I began to say something else, but out of respect, I kept my mouth closed.

In anticipation, he pointed at me and said, “That’s right. You better just stop talking!” I thought that strange as I did not say anything.

He took my license and registration, and was gone for a couple of minutes. I thought he would momentarily return with my ticket, but I was wrong.

“Mrs. Keaster, please step out of the vehicle,” I heard from behind.

At this point, I was frightened. I was a woman, pulled over by an angry policeman at night on a dark highway. I had complied with everything, and could not see a reason for me to get out of my car. But out of respect, I did what he asked. I was unprepared for what he said next.

“Have you ever been to jail, Mrs. Keaster?” he huffed.

“No, sir,” I replied, a warning buzzing in my head.

“Do you want to go to jail?”

I thought that was a ridiculous question, but out of respect, I answered it. “No.”
“Do you know what a bullet is capable of?” he asked.
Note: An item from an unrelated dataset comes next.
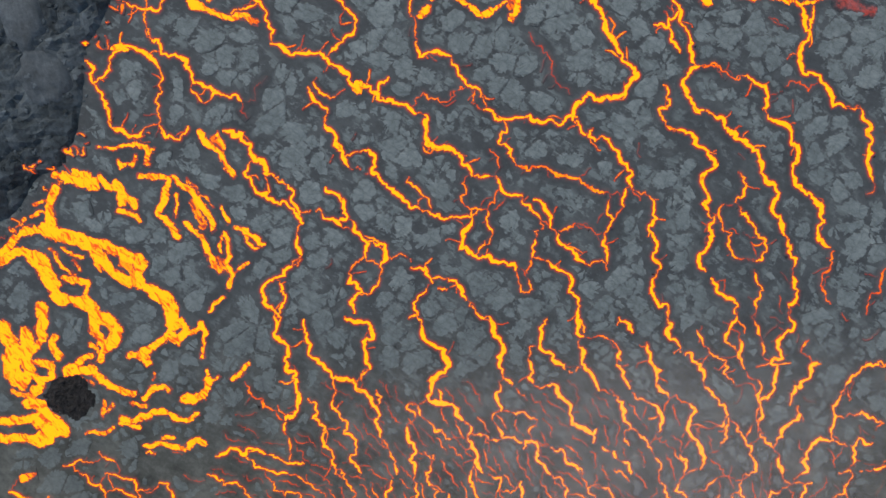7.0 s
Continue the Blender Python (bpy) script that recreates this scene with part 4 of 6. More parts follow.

At this point, I became truly frightened. Rape had already crossed my mind more than once. I was truly afraid that this man made crazy by irrational and misplaced anger would indeed take me to jail for driving safely (even though he was the one to make the traffic violation). But now, I began to wonder if he would try to harm me. He certainly seemed angry enough to do it.

I couldn’t answer.

“You car is like an 1100 pound bullet. Do you know how much a bullet weighs?” he asked.

“No,” I answered again.

“Do you want to see one?” he asked, gesturing to his firearm.

I felt threatened at this point, frightened beyond any fear I had ever felt for myself.

“No,” I answered. “Why are we having this conversation?” I thought my question was reasonable. I had never encountered a policeman that behaved anything like this before.

“Because I am trying to decide whether to take you to jail or not,” he answered.
I couldn’t imagine what reason he would have to produce to do so, but I believed he would do it. He was very angry.

“Can you please just write my ticket, let me get in my car, call my husband and go home?” I asked.

He actually stomped. “Fine. Get back in the car,” he answered.

I was so relieved, I couldn’t even begin to feel angry yet.

I got back in the car, and cried to Madonna, “He’s threatening to take me to jail. Call Brandon.”

She couldn’t figure out how to use my phone, so I tried, but I was shaking so severely that it was physically impossible to dial. She called him on her phone, and relayed what was going on. I spoke to him briefly.

The officer came back to my window, and went through protocol. He explained the ticket, citing me for driving in the left hand lane and careless operation of the vehicle. He showed me my court date, the phone number to call if I had questions and asked me to sign.

Then, he said, “If you had just listened back there, I wouldn’t have written the ticket.”

I felt angry then. Why was I called to back of the vehicle if I wasn’t going to be written a ticket? Why did he intentionally frighten me with jail threats if he hadn’t even truly intended to write a ticket? Was it to get a better look at my body? Was it to just have a little fun with a scared woman late at night? Was it because he had a bad day and was taking it out on me? I felt that I had been bullied because of my sex, and I lost my respect for him with that statement.

I said to him, “Well, you were scaring me.”

“I scared you, huh?” he asked with an amused smirk, apparently very satisfied with himself.

“And I think you did it on purpose,” I finished.

At that point, he handed me my ticket, and walked back to his vehicle. I rolled up my window, got back on the road, and cried all the way home.